Work Zone Mobility and Safety Program
Photo collage: temporary lane closure, road marking installation, cone with mounted warning light, and drum separated work zones.
Office of Operations 21st Century Operations Using 21st Century Technologies

Planning and Programming

State of the Art

Available prediction/analysis tools are user-friendly and readily adapted to the local construction site and situation. These tools can accurately analyze and reliably predict congestion situations including travel times, queue length, travel speed, total delay, crash rates, severity levels, and interactive feedback to both the design and construction team.

A corridor approach is used in evaluating, planning, and programming.
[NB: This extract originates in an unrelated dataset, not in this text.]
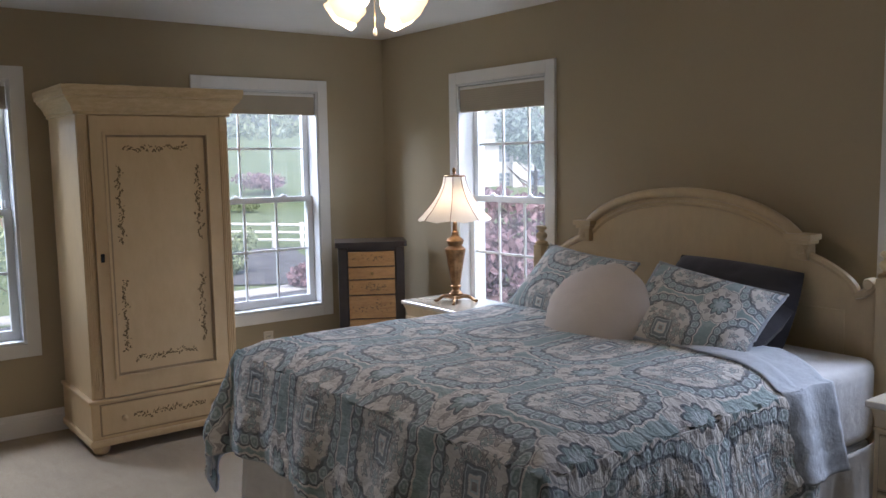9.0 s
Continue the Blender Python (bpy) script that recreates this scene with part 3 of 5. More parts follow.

This process gives full consideration to long-range corridor needs, traffic demands, road-user costs, potential business community impacts, use of extended designs and high-performance materials, and overall evaluation of total costs for the life of the improvement.

To achieve state-of-the-art planning and programming, transportation agencies would need to:

  • Optimize the grouping and sequencing of long-range corridor improvements (capacity, structural, operational, and system preservation) into projects which minimize traffic delays, reduce the exposure to motorist and workers, as well as provide for the safe, efficient travel needs of today and for future generations.
  • Routinely program systems preservation, including dedicated funds to provide for planned preventive maintenance treatments performed at the right time.
  • Integrate work zone traffic management principles into the FHWA planning and National Environmental Policy Act (NEPA) processes.
  • Utilize cross-cutting and multi-agency teams to develop corridor traffic management plans.
  • Give full consideration to road-user costs and impacts to affected business and residential communities in the selection of the corridor TMP.

Conduct public relations campaigns that inform the public and involve them in the selection of corridor TMPs.